3/27/23

The Fablemans is Merely Okay

 

THE FABELMANS

Directed by Steven Spielberg

Universal Pictures, 153 minutes, PG-13 (language)

★★★

 


 

 

The Fabelmans is a thinly veiled memoir and origin story of director Steven Spielberg. As we now know, it was nominated for seven Academy Awards and came away empty-handed. It will be months before I see all of the films that actually won hardware, but I can see why The Fabelmans was blanked.

 

I should confess my personal bias upfront. Many have called Spielberg a master storyteller, but I have always found him more interesting visually.
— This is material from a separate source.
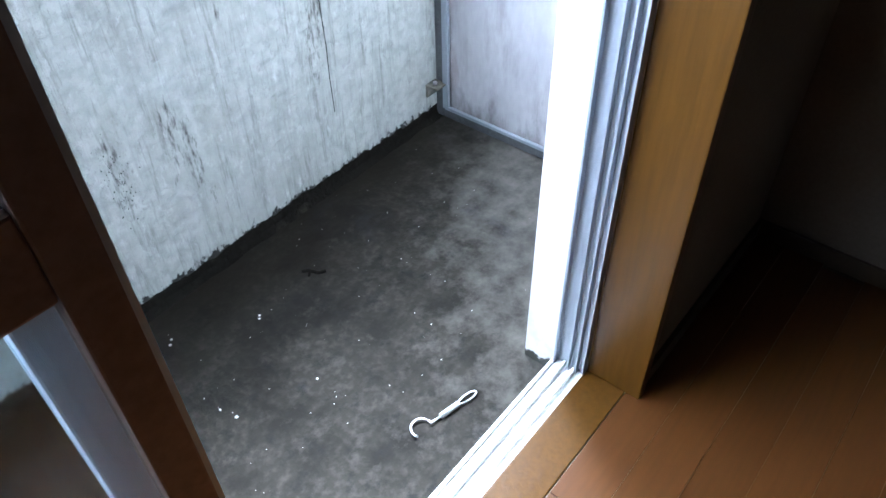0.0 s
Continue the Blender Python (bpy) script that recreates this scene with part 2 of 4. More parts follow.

With the obvious exceptions of Schindler’s List, Saving Private Ryan, Munich, and Amistad, his plotlines are too Disneyesque for my tastes. This is exactly how I felt about The Fabelmans. It’s an okay movie, but not an impactful film; in other words, it’s safe and mainstream rather than artistic or revelatory. 

 

Spielberg based the story on his parents and extended family. Like his father Arnold, Burt Fableman (Paul Dano) is an electronics whiz whose work paved the way for the computer revolution. As the movie shows, it also uprooted his family from New Jersey to Phoenix (1957) and eventually to California (1965). Spielberg’s mother Leah is reimagined as Mitzi (Michelle Williams), a former concert pianist turned homemaker. The narrative begins in 1952, when Burt and Mitzi take young, shy Sammy to his first movie, The Greatest Show on Earth. As the cliché goes, he never looks back. By the time he is an adolescent and the family is living in Phoenix, Sam (Gabriel LaBelle) is a Boy Scout/aspiring Eagle Scout earning merit badges in photography and 8mm movies based on films he has seen in theaters.

 

The Fabelmans is also about his parents’ escalating marital woes. Bennie Loewy (Seth Rogan) is both Burt’s best friend and Mitzi’s fantasy crush. The latter increases as Burt dives deeper and deeper into his work. You know what happens when fantasy, boredom, and reality bleed into each other. Mitzi begins to rekindle her concert career, slowly drifts from Burt and Sam, and emotionally craters after her mother’s death. Sam bears the double burden of having advance knowledge of his mother’s fixation on Bennie and his need to cope with anti-Semitism at his California high school, especially at the hands/punches of bullies Logan (Sam Rechner) and Chad (Oakes Fegley). He’s so out of place that his savior, Monica (Chloe East), wants him to embrace her savior, Jesus. Of course, his actual salvation came in Hollywood, though he actually met John Ford when he was 15, not as an about-to-be college dropout as depicted on the screen. (Richard Zanuck was more influential than Ford in launching Spielberg’s career.)

 

There are good things to say about The Fabelmans. Dano and Williams are strong as Burt and Mitzi. Likewise, Judd Hirsch, as Sam’s great uncle Boris Podgorny, and David Lynch in a cameo as John Ford have tasty small roles. Julia Butters is also affecting as Sam’s sister Regina/Reggie, who is based on Spielberg’s oldest sister Anne. It was also a clever touch to recreate Spielberg’s boyhood 8mm projects for the film, as they demonstrate his precocious visual imagination.

 

At several points, though, the movie goes off track like Sammy’s Lionel train. There is too much time wasted establishing family dynamics in an overly long film, thereby forcing Spielberg to truncate anti-Semitism themes. Although Sam’s “Ditch Day” film is delicious revenge, the movie’s Jew-baiting is more standard public school bullying than a serious exploration of Golden State prejudice in the mid-1960s. For what it’s worth, it also bugged me that as the movie goes on, Sam looks and acts more like Dustin Hoffman’s Benjamin Braddock in The Graduate. I also began to wonder if the movie’s title was a self-serving pun on “fable-man” with the b and the l transposed. Mainly, though, I pondered what happened to co-writer Tony Kushner’s edge; he’s usually more adventuresome. In addition, parts of The Fabelmans are as overblown as a John Williams movie score, and he happens to have scored this one.

 

I reiterate that it’s not a bad movie, but though I’ve seen just a few of the Best Picture nominees, I can easily imagine there were at least five better choices for consideration. If you want to watch a great film about a boy whose imagination was sparked by cinema and went on to become a director, the gold standard is Cinema Paradiso (1988), director Guiseppi Tornatore’s semi-autobiographical retelling. It’s a beautiful mix of sentiment, tragedy, and nostalgia.